E deve ter sido um desafio enorme trabalhar com esse material, pois ele é vasto e oriundo de vários suportes. Pode-se dizer que foi um processo arqueológico?
Foi um processo arqueológico e etnográfico. Falo pouco, mas chamo o filme de etnográfico, principalmente pelo modo como o material do filme é utilizado. Há pouca manipulação, o respeito pelo arquivo, o modo como a costura é feita, etc. A grande questão desse filme, de fato, é o material, o resgate desse material e a partir disso o olhar da Beth. Então, a minha ideia era um pouco fazer algo no estilo Beth por Beth, até por aquilo que esse conteúdo nos permitia. Antes de tudo era preciso ver o que havia nesse material. Desconfiávamos que havia coisas antológicas. E havia.
Seu filme descarta alguns dispositivos comuns no documentário biográfico, como os depoimentos. Desde sempre você queria que o filme escapasse a certas convenções do filão?
Sim foi uma opção consciente. Entendo o cinema como experiência. E atualmente ele precisa ser cada vez mais experiência, pois temos muito acesso à informação. Antes o cinema também estava ligado à informação. Esse filme é um pouco um prato que você oferece a alguém. É essa pessoa que precisa mastigar e comer. Se coloco um depoimento do Zeca Pagodinho, por exemplo, ele meio que vai mastigar a comida para você. Ele vai falar aquilo que você deveria entender. Ao mesmo tempo, tínhamos uma baixa qualidade técnica de imagens. Mas, depois de um tempo, você se esquece que as imagens têm baixa qualidade, pois há somente isso. Se alterno imagens ruins com outras de alta resolução isso pode afastar o espectador da experiência. Há todo um pensamento cinematográfico.
Mesmo partindo de uma uma intimidade prévia com a Beth, o que você diria que aprendeu sobre ele no processo de fazer o filme?

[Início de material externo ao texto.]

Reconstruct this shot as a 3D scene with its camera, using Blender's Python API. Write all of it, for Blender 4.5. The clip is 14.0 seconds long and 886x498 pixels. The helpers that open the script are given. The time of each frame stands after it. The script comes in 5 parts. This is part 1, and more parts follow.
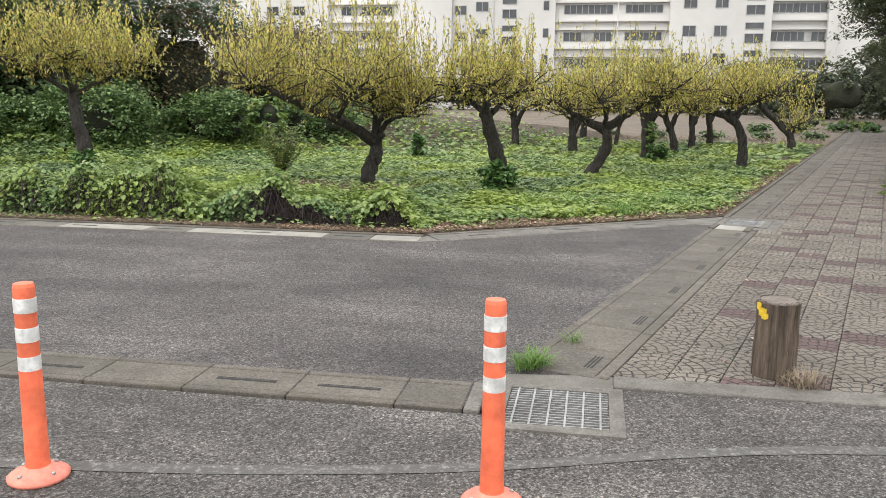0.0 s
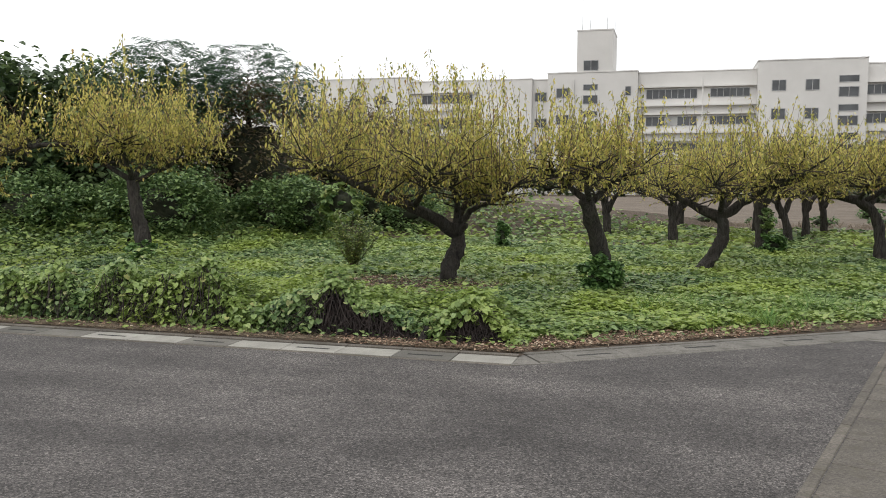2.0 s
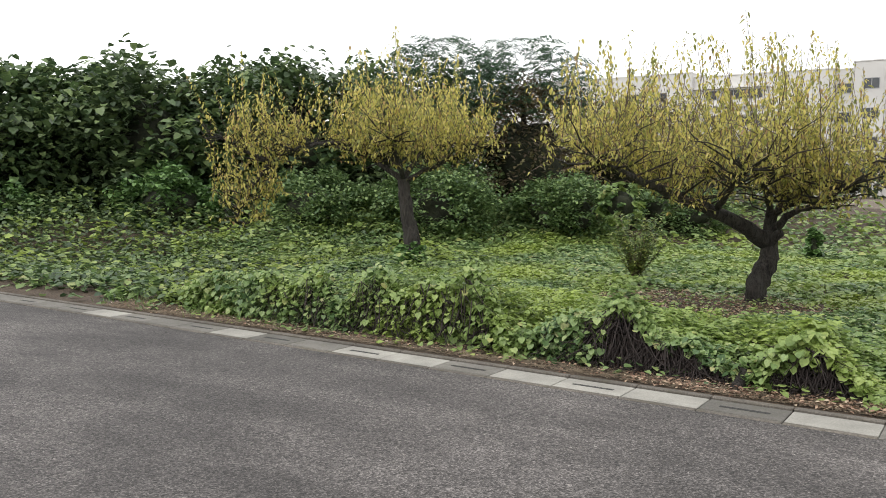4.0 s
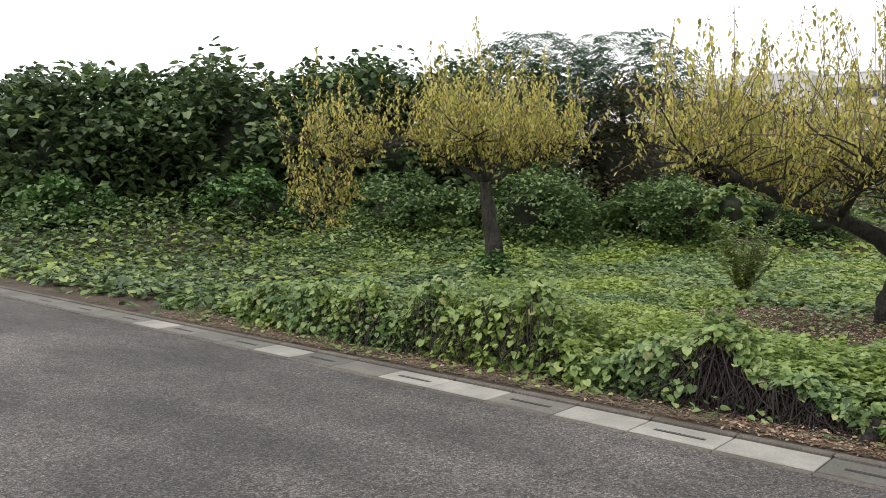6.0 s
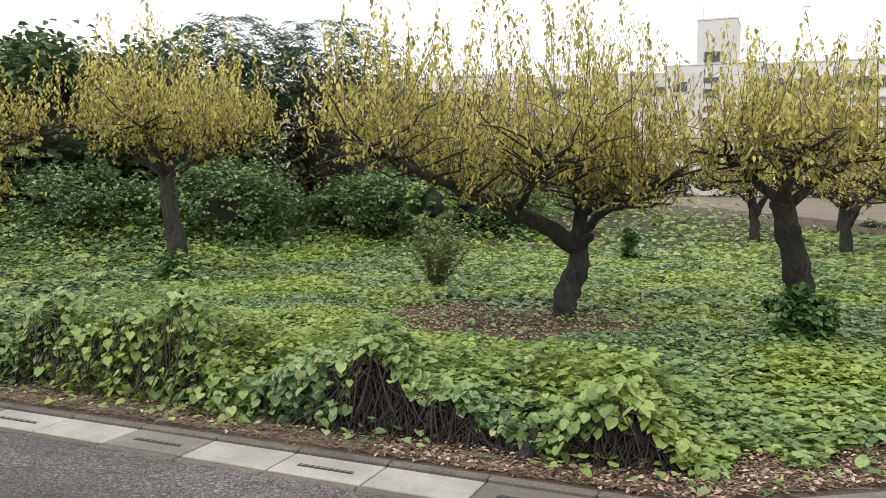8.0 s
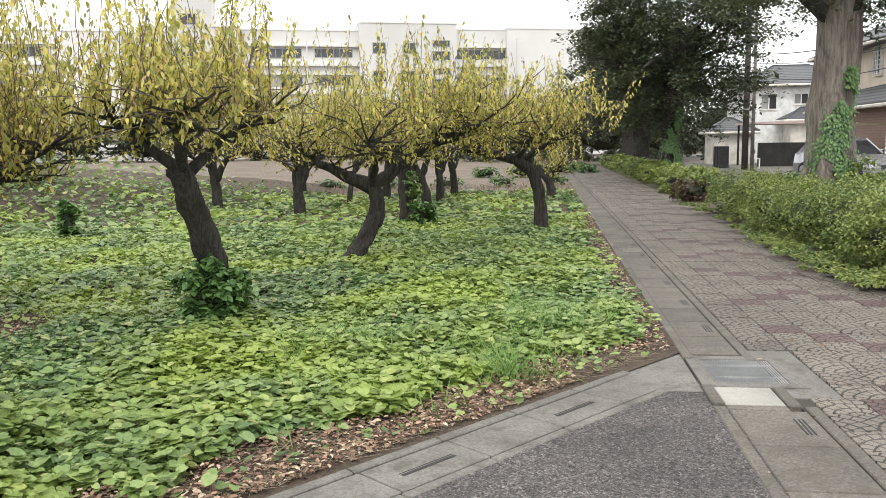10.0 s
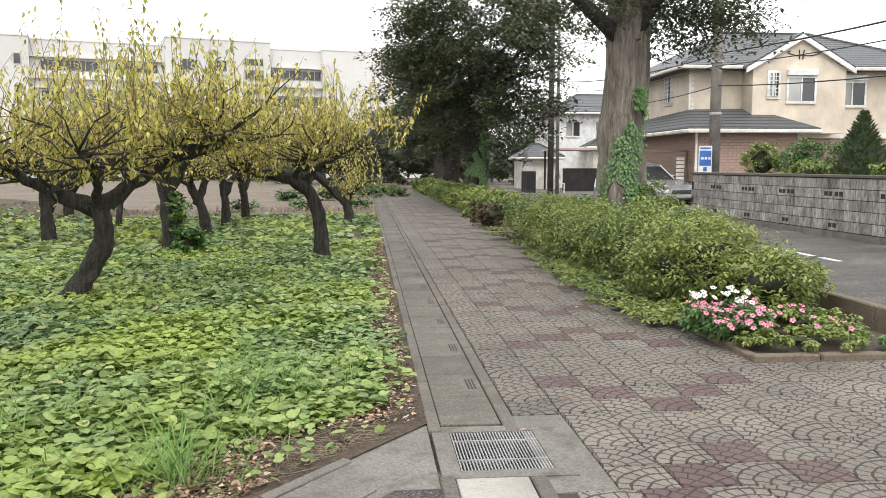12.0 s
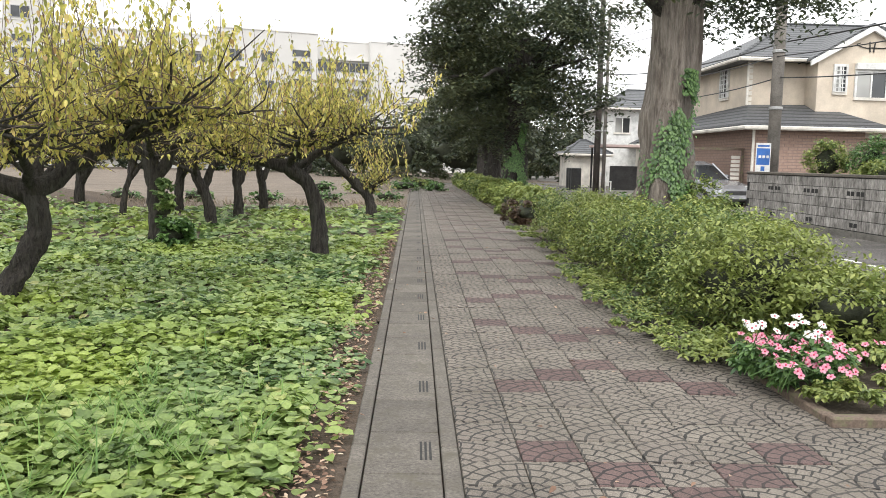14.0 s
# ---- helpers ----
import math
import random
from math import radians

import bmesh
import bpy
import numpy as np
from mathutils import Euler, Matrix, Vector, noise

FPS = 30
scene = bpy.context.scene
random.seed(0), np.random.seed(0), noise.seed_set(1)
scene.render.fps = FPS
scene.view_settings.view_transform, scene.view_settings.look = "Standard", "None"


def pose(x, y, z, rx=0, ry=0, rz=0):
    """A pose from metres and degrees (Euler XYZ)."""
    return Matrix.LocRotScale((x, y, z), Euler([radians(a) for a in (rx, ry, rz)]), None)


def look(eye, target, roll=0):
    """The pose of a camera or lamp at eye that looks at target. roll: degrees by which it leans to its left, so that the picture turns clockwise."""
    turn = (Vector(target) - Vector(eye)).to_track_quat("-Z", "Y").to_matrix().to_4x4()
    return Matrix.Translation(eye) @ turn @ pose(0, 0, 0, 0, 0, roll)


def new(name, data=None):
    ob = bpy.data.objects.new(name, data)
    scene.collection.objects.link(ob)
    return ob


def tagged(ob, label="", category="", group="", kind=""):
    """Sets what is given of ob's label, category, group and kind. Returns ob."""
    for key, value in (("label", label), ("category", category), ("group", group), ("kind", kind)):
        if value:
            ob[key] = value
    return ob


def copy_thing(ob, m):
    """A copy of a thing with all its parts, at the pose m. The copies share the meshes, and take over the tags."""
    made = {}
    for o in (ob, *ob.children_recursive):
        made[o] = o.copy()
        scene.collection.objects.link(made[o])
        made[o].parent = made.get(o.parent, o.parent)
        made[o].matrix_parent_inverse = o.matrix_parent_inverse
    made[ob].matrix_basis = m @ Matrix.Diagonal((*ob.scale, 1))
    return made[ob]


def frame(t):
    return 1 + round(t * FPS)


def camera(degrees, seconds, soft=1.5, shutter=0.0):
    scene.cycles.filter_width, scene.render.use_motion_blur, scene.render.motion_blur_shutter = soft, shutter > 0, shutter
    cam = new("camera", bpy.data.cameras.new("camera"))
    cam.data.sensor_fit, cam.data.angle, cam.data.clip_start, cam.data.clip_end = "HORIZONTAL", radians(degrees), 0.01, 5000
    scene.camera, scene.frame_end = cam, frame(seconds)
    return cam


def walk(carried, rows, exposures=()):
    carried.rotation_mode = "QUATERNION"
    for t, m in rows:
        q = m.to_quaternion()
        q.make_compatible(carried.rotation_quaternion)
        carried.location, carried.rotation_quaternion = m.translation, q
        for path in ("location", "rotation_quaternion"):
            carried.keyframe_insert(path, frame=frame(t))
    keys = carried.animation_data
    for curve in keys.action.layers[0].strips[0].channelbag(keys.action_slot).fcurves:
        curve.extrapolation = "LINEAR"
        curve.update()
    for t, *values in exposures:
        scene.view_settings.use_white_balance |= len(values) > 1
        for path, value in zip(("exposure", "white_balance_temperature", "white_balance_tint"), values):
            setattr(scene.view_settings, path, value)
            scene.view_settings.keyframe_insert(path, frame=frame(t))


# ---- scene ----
cam = camera(56.0, 14.0, soft=0.75)
PATH = [
    (0, (0.135, 0.428, 1.559), (-0.214, 2.363, 1.197), 0.6),
    (0.5, (0.006, 0.919, 1.581), (-0.343, 2.87, 1.317), 0.3),
    (1, (-0.084, 1.35, 1.567), (-0.441, 3.309, 1.372), 0.7),
    (1.5, (-0.249, 1.839, 1.553), (-0.629, 3.795, 1.376), 0.9),
    (2, (-0.413, 2.296, 1.54), (-0.951, 4.215, 1.378), 0.2),
    (2.5, (-0.631, 2.718, 1.516), (-1.315, 4.591, 1.371), -0.1),
    (3, (-0.8, 3.061, 1.487), (-1.596, 4.891, 1.351), -0.6),
    (3.5, (-0.98, 3.401, 1.465), (-2.001, 5.109, 1.266), -0.1),
    (4, (-1.144, 3.685, 1.5), (-2.265, 5.333, 1.339), 0.2),
    (4.2, (-1.192, 3.774, 1.491), (-2.399, 5.362, 1.346), 0.0),
    (5.2, (-1.36, 4.3, 1.475), (-2.722, 5.757, 1.33), 0.1),
    (6.3, (-1.47, 4.863, 1.468), (-2.719, 6.417, 1.311), 0.1),
    (6.5, (-1.464, 4.975, 1.47), (-2.632, 6.59, 1.303), 0.2),
    (7, (-1.51, 5.272, 1.464), (-2.564, 6.963, 1.294), 0.6),
    (7.5, (-1.531, 5.463, 1.481), (-2.496, 7.207, 1.321), 0.3),
    (8, (-1.457, 5.705, 1.461), (-2.235, 7.54, 1.299), 0.2),
    (8.5, (-1.315, 5.924, 1.45), (-1.811, 7.85, 1.234), 0.6),
    (9, (-1.192, 6.184, 1.465), (-1.425, 8.159, 1.251), 0.2),
    (9.2, (-1.13, 6.295, 1.472), (-1.24, 8.279, 1.238), -0.1),
    (11.3, (-0.066, 7.465, 1.413), (0.69, 9.302, 1.183), -0.6),
    (11.5, (0.023, 7.595, 1.391), (0.78, 9.433, 1.169), -0.5),
    (12, (0.265, 7.911, 1.384), (1.036, 9.746, 1.187), 0.1),
    (12.5, (0.521, 8.209, 1.36), (1.283, 10.049, 1.168), 0.3),
    (13, (0.744, 8.541, 1.333), (1.5, 10.381, 1.126), 0.7),
    (13.5, (1.014, 8.872, 1.314), (1.749, 10.721, 1.111), 0.9),
    (14, (1.272, 9.166, 1.307), (1.936, 11.041, 1.099), 1.3),
]
walk(cam, [(t, look(eye, target, roll)) for t, eye, target, roll in PATH], [(0, 0.92), (0.5, 0.92), (1, 0.65), (1.5, 0.42), (2.5, 0.3), (3, 0.22), (3.5, 0.42), (4, 0.65), (6.5, 0.52), (7.5, 0.76), (8, 0.76), (9, 0.98), (11.5, 1.05), (12.5, 1.05), (14, 1.08)])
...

Primeiro, descobri que eu era um idiota (risos). Estava o tempo todo no meio daqueles caras e não dava a menor importância. Eu era um idiota completo (risos). Mas, o que esse processo acrescentou à minha percepção foi a magnitude da Beth. Eu sabia que ela era enorme, mas quando a pessoa é muito próxima você não dá muito conta disso. A cada dia ia caindo a ficha do tamanho da Beth Carvalho, da imensidão dessa artista.
E teve muito material que te causou sofrimento por deixar de fora do corte final?
Sim, mas não adianta, montar é “cortar dedo”. Chega uma hora que você precisa escolher entre cortar o mindinho e o polegar (risos). Isso faz parte do ofício do montador. E sou originalmente montador. Então sofro, mas entendo. Você precisa tirar coisas para as pessoas verem. No entanto, esse é apenas o primeiro fruto desse material. Estou começando a desenvolver com a TV Zero, a produtora do filme, uma série a partir desse material. Estamos pensando num podcast e outras coisas. Cada recorte desse filme rende um filme. Aquela sequência do Cartola, que no longa tem nove minutos, por exemplo. Temos duas horas do Cartola mostrando 10 músicas para a Beth. Imagina?
E como é conciliar a direção e a montagem? O montador Pedro e o diretor Pedro têm umas divergências ou é de boa?
Ah, a gente fica mais apegado ao material, sem dúvida. Ao vestir o chapéu de diretor você fica mais apegado. Mas, aí eu xingo a minha parcela diretor, chuto ela e tudo fica bom (risos).